— START OF Task input —

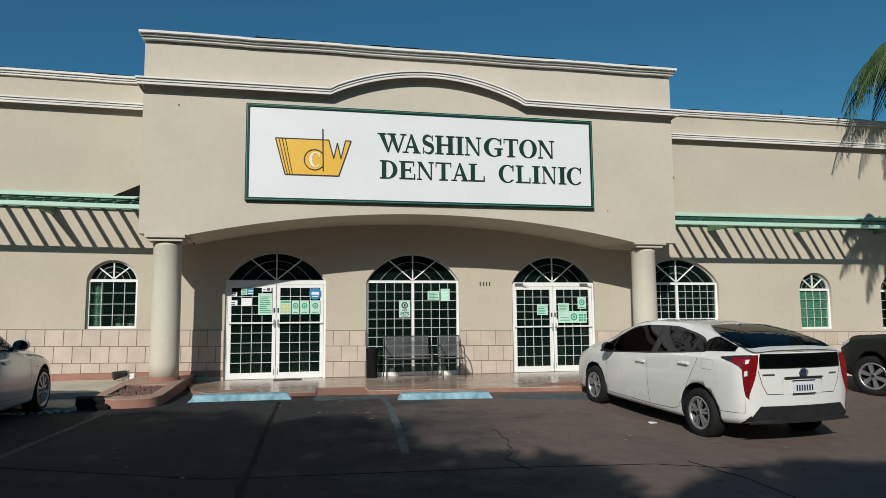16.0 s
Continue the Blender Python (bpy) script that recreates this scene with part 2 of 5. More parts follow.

— END OF Task input —
— START OF Task input —

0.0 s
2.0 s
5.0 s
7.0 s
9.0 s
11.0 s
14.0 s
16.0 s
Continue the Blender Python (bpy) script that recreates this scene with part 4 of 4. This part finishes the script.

— END OF Task input —
— START OF Task input —

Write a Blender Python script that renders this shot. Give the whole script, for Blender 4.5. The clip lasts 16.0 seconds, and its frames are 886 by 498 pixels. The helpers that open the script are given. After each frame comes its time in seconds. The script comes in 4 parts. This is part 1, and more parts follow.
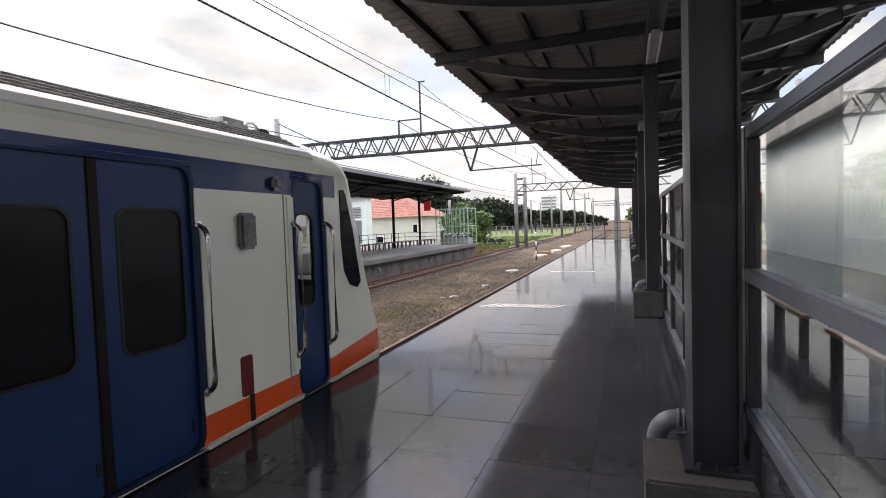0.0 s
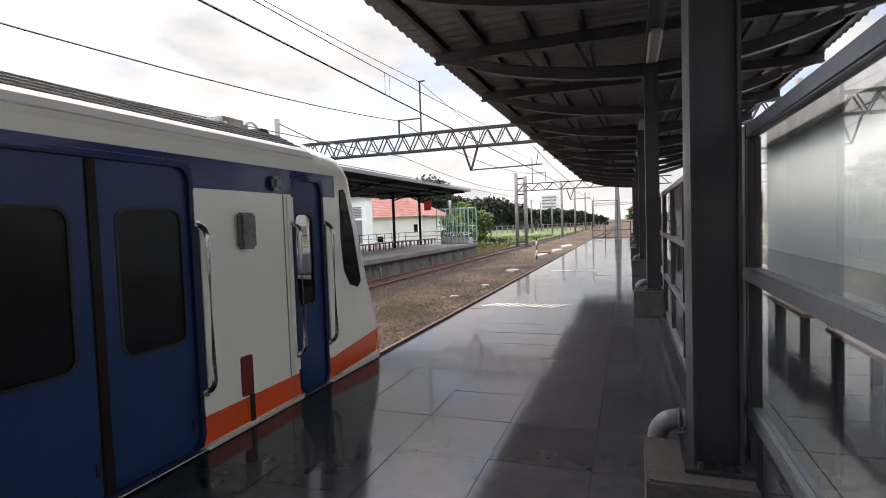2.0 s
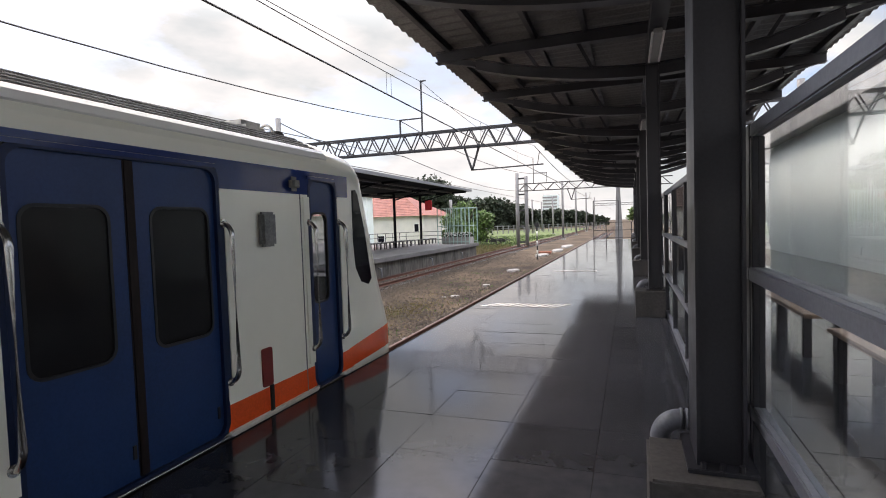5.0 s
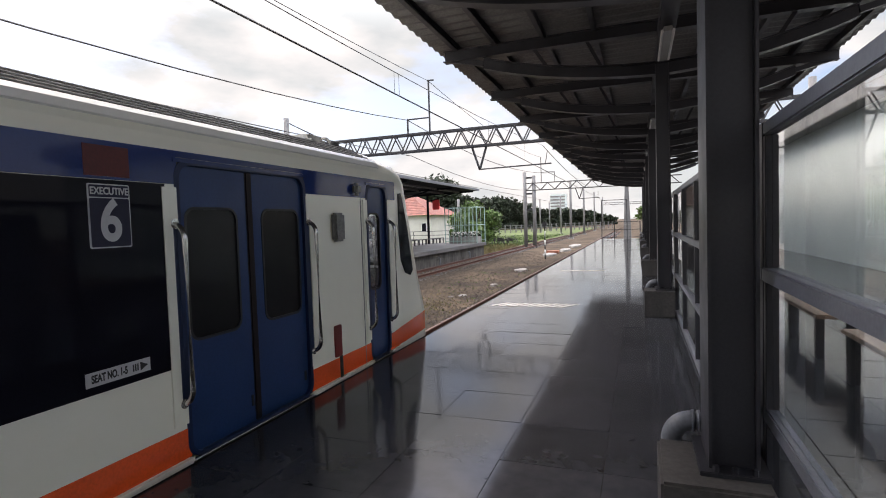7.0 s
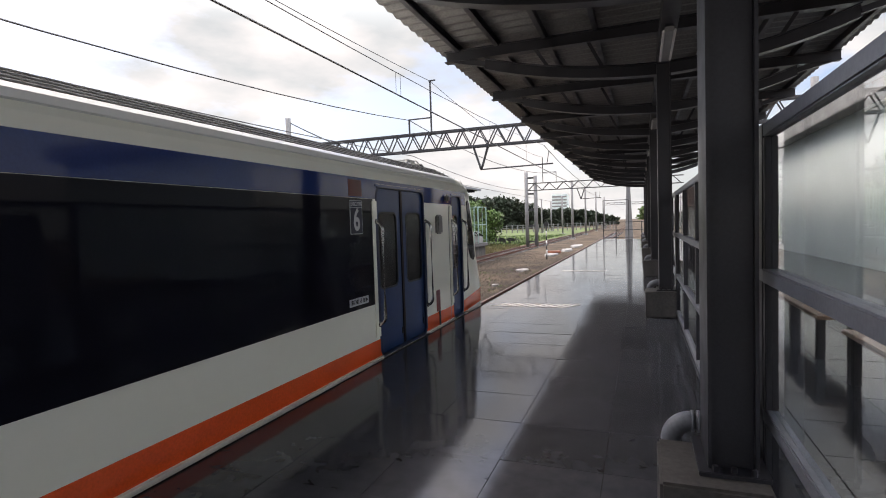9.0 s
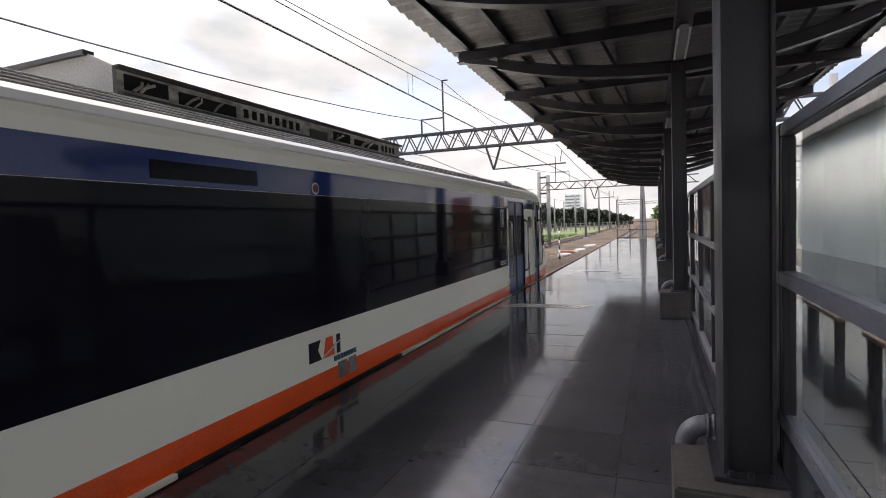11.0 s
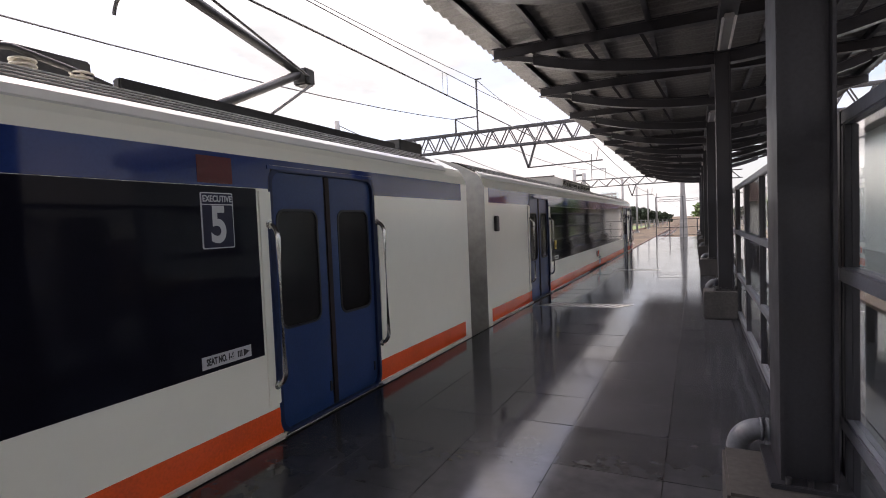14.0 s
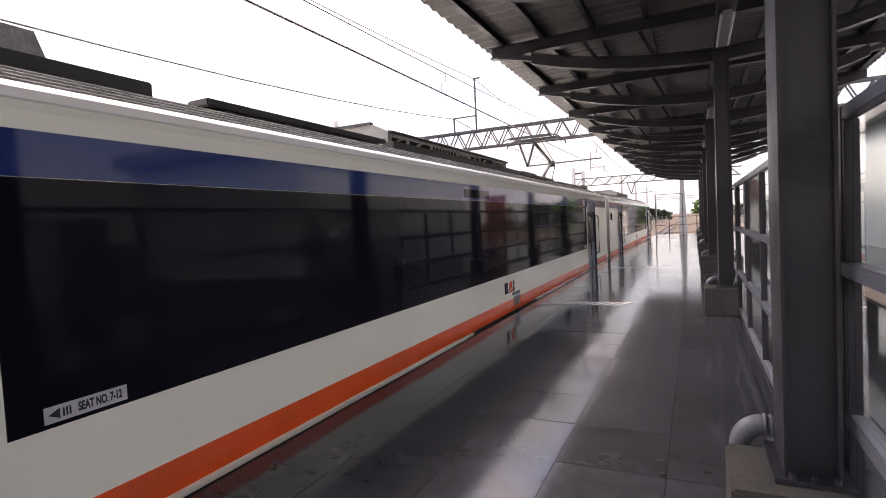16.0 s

— END OF Task input —

> Work to be completed: Copy out every line in the entries above that holds "follow".

> Worked solution:
Continue the Blender Python (bpy) script that recreates this scene with part 2 of 5. More parts follow.
Write a Blender Python script that renders this shot. Give the whole script, for Blender 4.5. The clip lasts 16.0 seconds, and its frames are 886 by 498 pixels. The helpers that open the script are given. After each frame comes its time in seconds. The script comes in 4 parts. This is part 1, and more parts follow.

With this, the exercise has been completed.